> Raw data:
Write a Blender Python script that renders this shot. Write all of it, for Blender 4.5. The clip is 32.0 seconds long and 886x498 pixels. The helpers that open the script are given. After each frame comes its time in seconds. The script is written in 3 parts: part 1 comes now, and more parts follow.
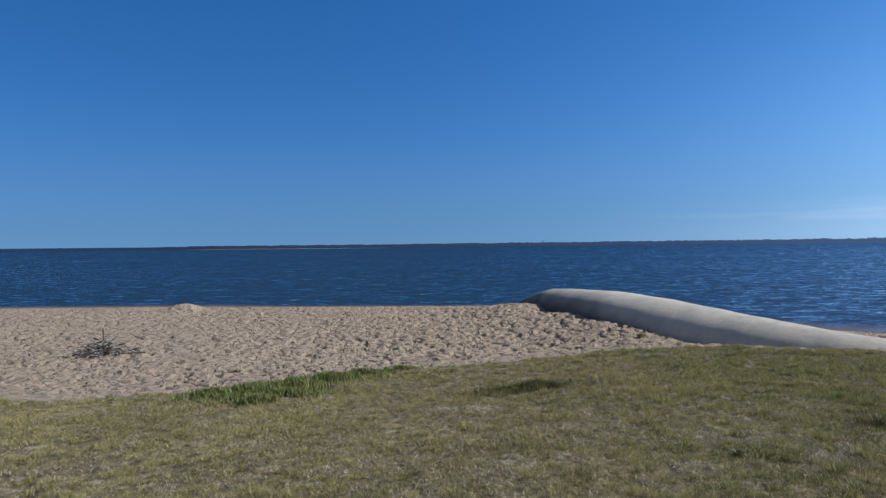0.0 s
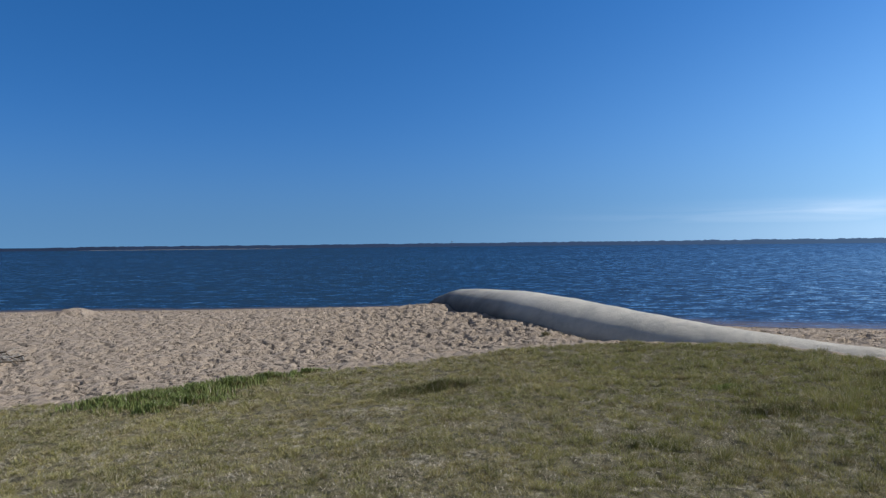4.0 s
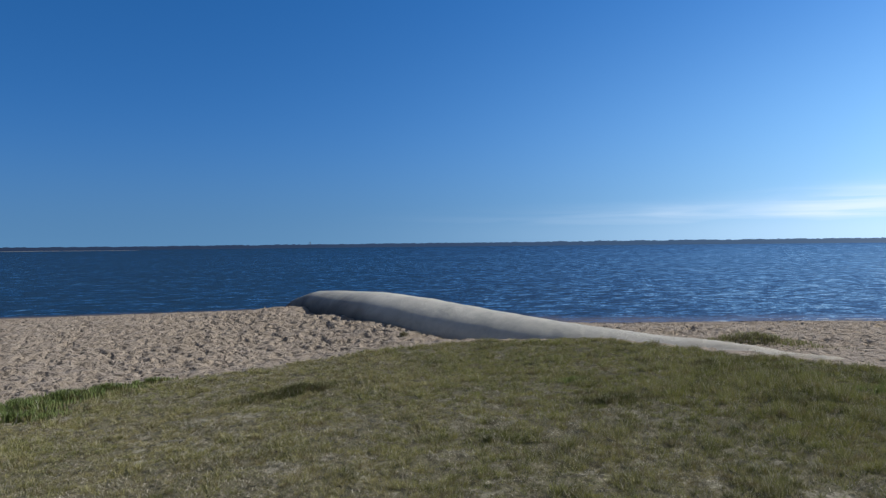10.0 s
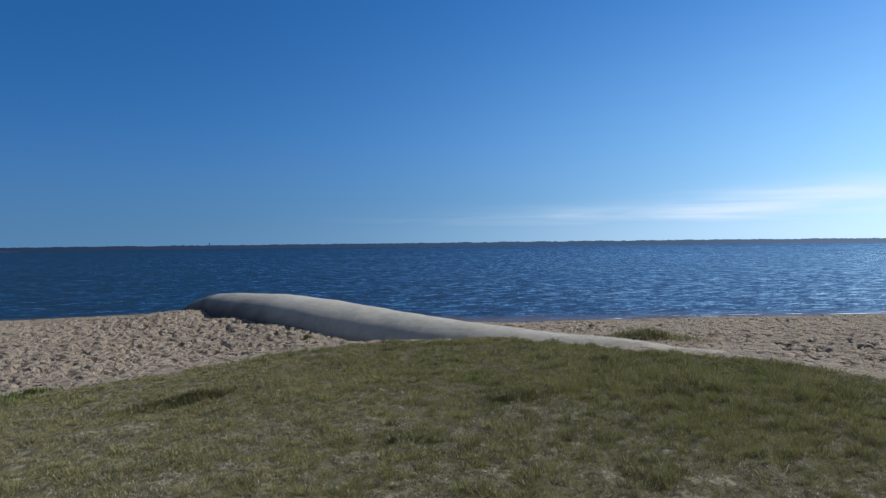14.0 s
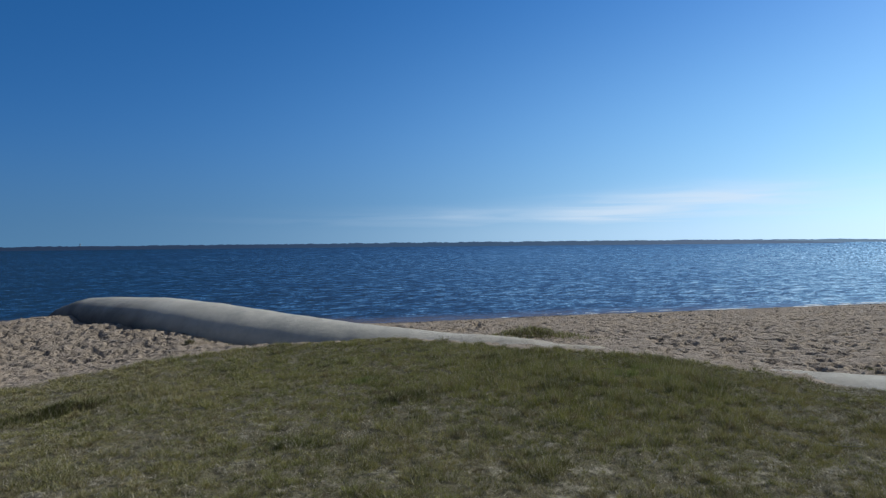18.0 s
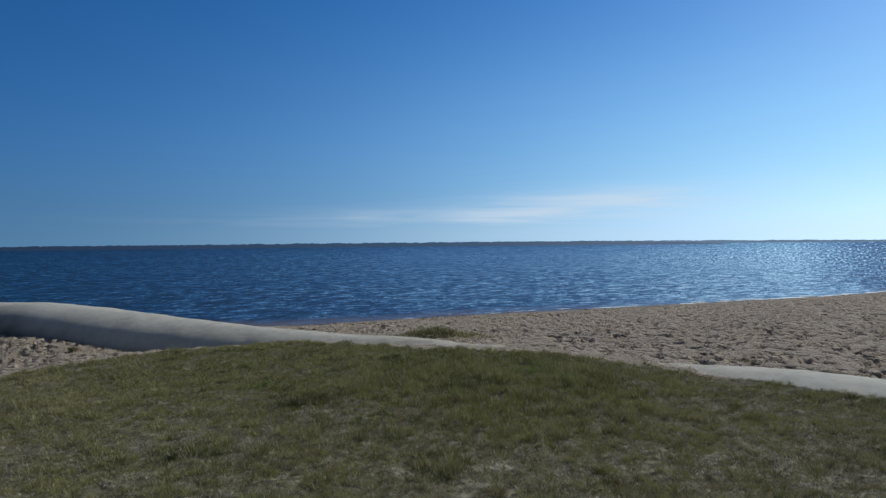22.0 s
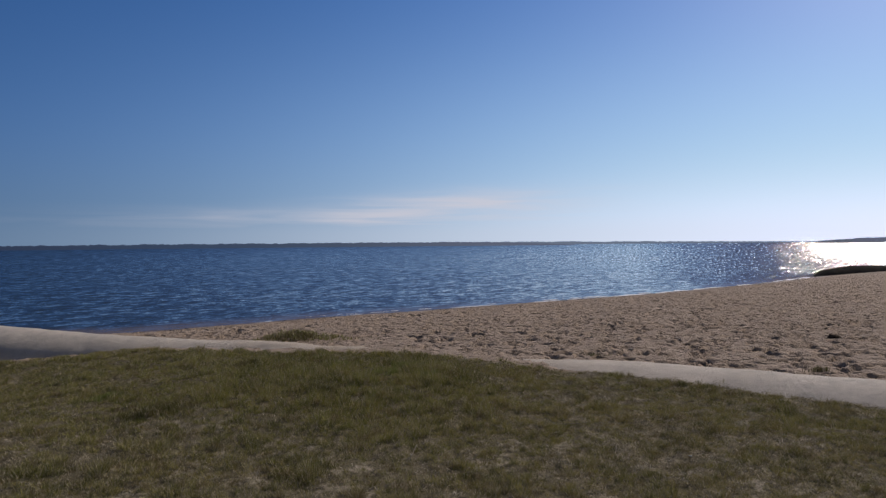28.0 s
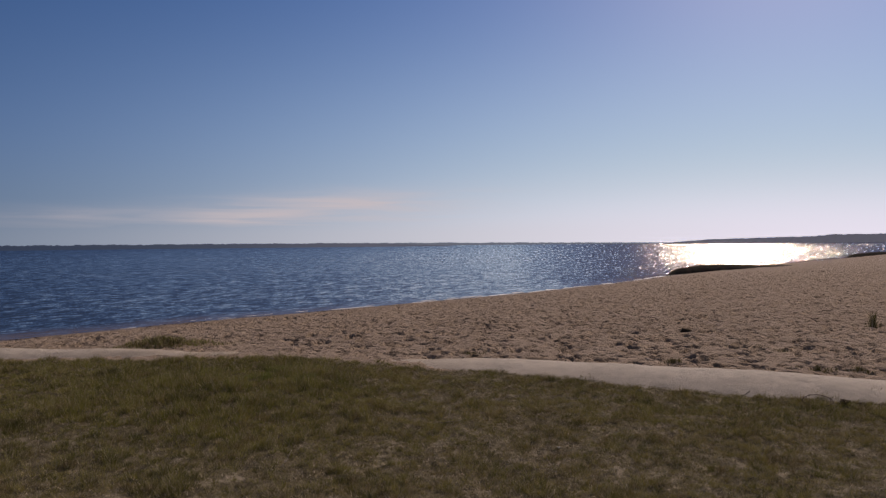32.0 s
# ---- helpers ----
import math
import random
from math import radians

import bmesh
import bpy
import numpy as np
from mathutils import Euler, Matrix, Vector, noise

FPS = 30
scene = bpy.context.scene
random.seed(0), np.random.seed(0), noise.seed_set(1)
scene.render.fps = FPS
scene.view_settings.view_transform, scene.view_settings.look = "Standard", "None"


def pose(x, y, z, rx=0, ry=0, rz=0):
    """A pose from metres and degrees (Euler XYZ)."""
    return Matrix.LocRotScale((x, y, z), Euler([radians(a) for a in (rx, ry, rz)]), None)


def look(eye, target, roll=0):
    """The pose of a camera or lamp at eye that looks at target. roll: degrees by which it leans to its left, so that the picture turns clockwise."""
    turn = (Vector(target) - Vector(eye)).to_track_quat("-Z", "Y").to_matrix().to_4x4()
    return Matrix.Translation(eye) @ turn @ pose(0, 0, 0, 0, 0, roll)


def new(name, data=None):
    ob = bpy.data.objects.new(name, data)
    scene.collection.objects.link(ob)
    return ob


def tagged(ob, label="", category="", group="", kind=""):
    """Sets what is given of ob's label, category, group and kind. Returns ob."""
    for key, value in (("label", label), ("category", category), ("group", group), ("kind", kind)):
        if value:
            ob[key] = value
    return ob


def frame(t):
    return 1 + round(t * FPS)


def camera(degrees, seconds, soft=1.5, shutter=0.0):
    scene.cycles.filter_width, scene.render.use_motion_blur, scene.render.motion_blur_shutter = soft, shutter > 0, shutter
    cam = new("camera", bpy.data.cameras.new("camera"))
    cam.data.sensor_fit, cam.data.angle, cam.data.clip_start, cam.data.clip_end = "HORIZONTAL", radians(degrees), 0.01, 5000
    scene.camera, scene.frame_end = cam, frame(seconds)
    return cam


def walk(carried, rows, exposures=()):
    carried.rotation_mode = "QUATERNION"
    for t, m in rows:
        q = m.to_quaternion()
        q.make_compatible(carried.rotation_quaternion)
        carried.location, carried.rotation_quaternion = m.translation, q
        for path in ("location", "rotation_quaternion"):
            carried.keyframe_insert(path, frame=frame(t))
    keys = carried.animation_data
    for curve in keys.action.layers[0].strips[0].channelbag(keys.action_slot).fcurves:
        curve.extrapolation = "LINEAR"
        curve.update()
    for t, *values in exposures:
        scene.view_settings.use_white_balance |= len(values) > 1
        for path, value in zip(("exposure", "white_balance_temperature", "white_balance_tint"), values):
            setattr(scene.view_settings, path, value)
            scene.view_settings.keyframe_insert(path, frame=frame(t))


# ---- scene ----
# A slow pan from a tripod on a lakeside lawn, the lens a hand's width before the pivot.
# x right, y towards the lake at the start, z up; the lawn at the tripod is z = 0.
EYE, ARM = 1.55, 0.094
cam = camera(66.07, 32.0, 1.35)
# seconds, turn to the right, tilt, lean to the right
ROWS = [
    (0.0, -0.00, -0.37, 0.49),
    (0.5, 1.15, -0.37, 0.50),
    (1.0, 2.29, -0.38, 0.48),
    (1.5, 3.33, -0.38, 0.47),
    (2.0, 4.20, -0.38, 0.46),
    (2.5, 5.11, -0.36, 0.47),
    (3.0, 5.98, -0.37, 0.47),
    (3.5, 6.78, -0.37, 0.46),
    (5.5, 10.21, -0.36, 0.45),
    (6.0, 11.08, -0.35, 0.46),
    (6.5, 11.80, -0.36, 0.47),
    (7.0, 12.62, -0.35, 0.46),
    (7.5, 13.89, -0.37, 0.48),
    (8.0, 15.26, -0.37, 0.48),
    (8.5, 16.43, -0.37, 0.49),
    (9.0, 17.58, -0.36, 0.48),
    (9.5, 18.52, -0.36, 0.48),
    (10.0, 19.38, -0.36, 0.48),
    (10.5, 20.13, -0.36, 0.47),
    (11.0, 20.92, -0.36, 0.49),
    (11.5, 21.68, -0.36, 0.49),
    (12.0, 22.51, -0.36, 0.50),
    (12.5, 23.43, -0.37, 0.51),
    (13.0, 24.49, -0.35, 0.50),
    (13.5, 25.93, -0.35, 0.48),
    (14.0, 27.27, -0.35, 0.49),
    (14.5, 28.44, -0.34, 0.51),
    (16.5, 32.80, -0.35, 0.49),
    (17.0, 34.13, -0.35, 0.49),
    (17.5, 35.20, -0.34, 0.50),
    (18.0, 36.39, -0.35, 0.48),
    (18.5, 37.44, -0.35, 0.51),
    (19.0, 38.49, -0.35, 0.50),
    (19.5, 39.41, -0.34, 0.49),
    (20.0, 40.43, -0.34, 0.49),
    (20.5, 41.37, -0.34, 0.49),
    (21.0, 42.39, -0.33, 0.50),
    (21.5, 43.36, -0.34, 0.50),
    (22.0, 44.41, -0.34, 0.49),
    (22.5, 45.31, -0.34, 0.51),
    (23.0, 46.18, -0.33, 0.51),
    (23.5, 47.04, -0.33, 0.50),
    (24.0, 47.83, -0.34, 0.49),
    (24.5, 48.64, -0.35, 0.47),
    (25.0, 49.56, -0.33, 0.47),
    (25.5, 50.47, -0.35, 0.47),
    (27.5, 54.70, -0.35, 0.46),
    (28.0, 55.95, -0.35, 0.47),
    (28.5, 57.19, -0.35, 0.47),
    (29.0, 58.62, -0.34, 0.48),
    (29.5, 60.14, -0.34, 0.48),
    (30.0, 61.58, -0.33, 0.50),
    (30.5, 62.61, -0.34, 0.48),
    (31.0, 63.78, -0.33, 0.50),
    (31.5, 64.95, -0.34, 0.50),
    (32.0, 66.13, -0.34, 0.50),
]
EXPOSURES = [
    (0.0, 0.02, 6750, 9), (9.0, -0.13, 6650, 7), (17.0, -0.44, 6500, 5), (25.0, -0.77, 6450, 3), (27.0, -0.82, 7000, 12), (29.0, -0.93, 8200, 27), (32.0, -1.09, 8900, 30),
]
walk(cam, [(t, pose(ARM * math.sin(radians(a)), ARM * math.cos(radians(a)), EYE, 90 + tilt, lean, -a)) for t, a, tilt, lean in ROWS], EXPOSURES)

# ---------------------------------------------------------------- light
SUN_AZ, SUN_EL = 94.0, 39.0
WATER = -0.6


def polar(az, d):
    """Plan position at a bearing (degrees clockwise from +y) and distance."""
    return d * math.sin(radians(az)), d * math.cos(radians(az))


def make_sky():
    world = bpy.data.worlds.new("sky")
    scene.world = world
    world.use_nodes = True
    nt = world.node_tree
    nt.nodes.clear()
    sky = nt.nodes.new("ShaderNodeTexSky")
    sky.sky_type, sky.sun_disc = "NISHITA", False
    sky.sun_elevation, sky.sun_rotation = radians(SUN_EL), radians(SUN_AZ)
    sky.altitude, sky.air_density, sky.dust_density, sky.ozone_density = 0, 1.0, 0.15, 4.5
    # the air over the lake is clear: the lowest degrees are as blue as those above them
    where = nt.nodes.new("ShaderNodeTexCoord")
    lift = nt.nodes.new("ShaderNodeVectorMath")
    lift.operation, lift.inputs[1].default_value = "ADD", (0.0, 0.0, 0.20)
    nt.links.new(where.outputs["Generated"], lift.inputs[0])
    nt.links.new(lift.outputs[0], sky.inputs["Vector"])
    hsv = nt.nodes.new("ShaderNodeHueSaturation")
    hsv.inputs["Saturation"].default_value = 1.30
    hsv.inputs["Hue"].default_value = 0.5075
    back = nt.nodes.new("ShaderNodeBackground")
    back.inputs["Strength"].default_value = 0.162
    out = nt.nodes.new("ShaderNodeOutputWorld")
    nt.links.new(sky.outputs[0], hsv.inputs["Color"])
    # thin cirrus low over the lake: streaks stretched along the horizon
    co = nt.nodes.new("ShaderNodeTexCoord")
    sep = nt.nodes.new("ShaderNodeSeparateXYZ")
    nt.links.new(co.outputs["Generated"], sep.inputs[0])

    def m(op, a, b=None, c=None):
        n = nt.nodes.new("ShaderNodeMath")
        n.operation = op
        for i, v in enumerate((a, b, c)):
            if v is None:
                continue
            if isinstance(v, (int, float)):
                n.inputs[i].default_value = v
            else:
                nt.links.new(v, n.inputs[i])
        return n.outputs[0]

    az = m("MULTIPLY", m("ARCTAN2", sep.outputs[0], sep.outputs[1]), 57.2958)
    el = m("MULTIPLY", m("ARCSINE", sep.outputs[2]), 57.2958)

    def band(v, mid, wide):
        d = m("DIVIDE", m("SUBTRACT", v, mid), wide)
        return m("POWER", 2.718, m("MULTIPLY", m("MULTIPLY", d, d), -1.0))

    cmb = nt.nodes.new("ShaderNodeCombineXYZ")
    nt.links.new(m("MULTIPLY", az, 0.06), cmb.inputs[0])
    nt.links.new(m("MULTIPLY", el, 0.9), cmb.inputs[1])
    tex = nt.nodes.new("ShaderNodeTexNoise")
    tex.inputs["Scale"].default_value, tex.inputs["Detail"].default_value, tex.inputs["Distortion"].default_value = 1.6, 6.0, 0.6
    nt.links.new(cmb.outputs[0], tex.inputs["Vector"])
    streak = m("ADD", 0.25, m("MULTIPLY", m("SUBTRACT", tex.outputs[0], 0.3), 2.2))
    long_band = m("MULTIPLY", band(el, m("ADD", 1.9, m("MULTIPLY", az, 0.008)), 0.75), band(az, 50.0, 18.0))
    head = m("MULTIPLY", band(el, m("ADD", 3.3, m("MULTIPLY", m("SUBTRACT", az, 55.0), 0.045)), 1.0), band(az, 57.0, 9.5))
    amount = m("MINIMUM", m("MULTIPLY", m("MAXIMUM", streak, 0.0), m("ADD", m("MULTIPLY", long_band, 0.5), m("MULTIPLY", head, 0.75))), 0.7)
    veil = m("MULTIPLY", m("MULTIPLY", band(el, 0.6, 1.6), band(az, 62.0, 28.0)), 0.28)
    amount = m("MAXIMUM", amount, veil)
    # haze low on the sun's side
    glow = m("MULTIPLY", m("MULTIPLY", band(az, 93.0, 44.0), band(el, 0.0, 14.0)), 0.80)
    haze = nt.nodes.new("ShaderNodeMix")
    haze.data_type = "RGBA"
    haze.inputs[7].default_value = (5.5, 9.3, 11.4, 1)
    nt.links.new(glow, haze.inputs[0])
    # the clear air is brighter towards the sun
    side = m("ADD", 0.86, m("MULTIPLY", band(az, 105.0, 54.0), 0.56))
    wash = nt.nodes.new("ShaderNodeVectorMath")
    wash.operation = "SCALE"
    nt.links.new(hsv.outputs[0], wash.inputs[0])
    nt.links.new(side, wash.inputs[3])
    low = nt.nodes.new("ShaderNodeMix")
    low.data_type = "RGBA"
    low.inputs[7].default_value = (0.66, 1.36, 2.22, 1)
    nt.links.new(m("MULTIPLY", band(el, 0.0, 6.0), 0.55), low.inputs[0])
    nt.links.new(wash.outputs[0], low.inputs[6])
    nt.links.new(low.outputs[2], haze.inputs[6])
    glare = nt.nodes.new("ShaderNodeMix")
    glare.data_type = "RGBA"
    glare.inputs[7].default_value = (8.8, 10.8, 14.8, 1)
    nt.links.new(m("MULTIPLY", m("MULTIPLY", band(el, 0.0, 4.5), band(az, 97.0, 34.0)), 0.85), glare.inputs[0])
    nt.links.new(haze.outputs[2], glare.inputs[6])
    mix = nt.nodes.new("ShaderNodeMix")
    mix.data_type = "RGBA"
    mix.inputs[7].default_value = (6.2, 6.9, 8.2, 1)
    nt.links.new(amount, mix.inputs[0])
    nt.links.new(glare.outputs[2], mix.inputs[6])
    # sky inland and overhead, unseen, is made paler to take blue from the fill
    inland = m("DIVIDE", m("SUBTRACT", m("ABSOLUTE", m("SUBTRACT", az, 32.0)), 78.0), 50.0)
    inland = m("MAXIMUM", inland, m("MULTIPLY", m("SUBTRACT", el, 34.0), 0.03))
    inland = m("MULTIPLY", m("MINIMUM", m("MAXIMUM", inland, 0.0), 1.0), 0.65)
    pale = nt.nodes.new("ShaderNodeMix")
    pale.data_type = "RGBA"
    pale.inputs[7].default_value = (1.05, 1.2, 1.45, 1)
    nt.links.new(inland, pale.inputs[0])
    nt.links.new(mix.outputs[2], pale.inputs[6])
    nt.links.new(pale.outputs[2], back.inputs["Color"])
    nt.links.new(back.outputs[0], out.inputs["Surface"])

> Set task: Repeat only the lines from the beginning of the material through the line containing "pose from metres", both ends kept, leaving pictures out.

> Response for this exercise:
Write a Blender Python script that renders this shot. Write all of it, for Blender 4.5. The clip is 32.0 seconds long and 886x498 pixels. The helpers that open the script are given. After each frame comes its time in seconds. The script is written in 3 parts: part 1 comes now, and more parts follow.
0.0 s
4.0 s
10.0 s
14.0 s
18.0 s
22.0 s
28.0 s
32.0 s
# ---- helpers ----
import math
import random
from math import radians

import bmesh
import bpy
import numpy as np
from mathutils import Euler, Matrix, Vector, noise

FPS = 30
scene = bpy.context.scene
random.seed(0), np.random.seed(0), noise.seed_set(1)
scene.render.fps = FPS
scene.view_settings.view_transform, scene.view_settings.look = "Standard", "None"


def pose(x, y, z, rx=0, ry=0, rz=0):
    """A pose from metres and degrees (Euler XYZ)."""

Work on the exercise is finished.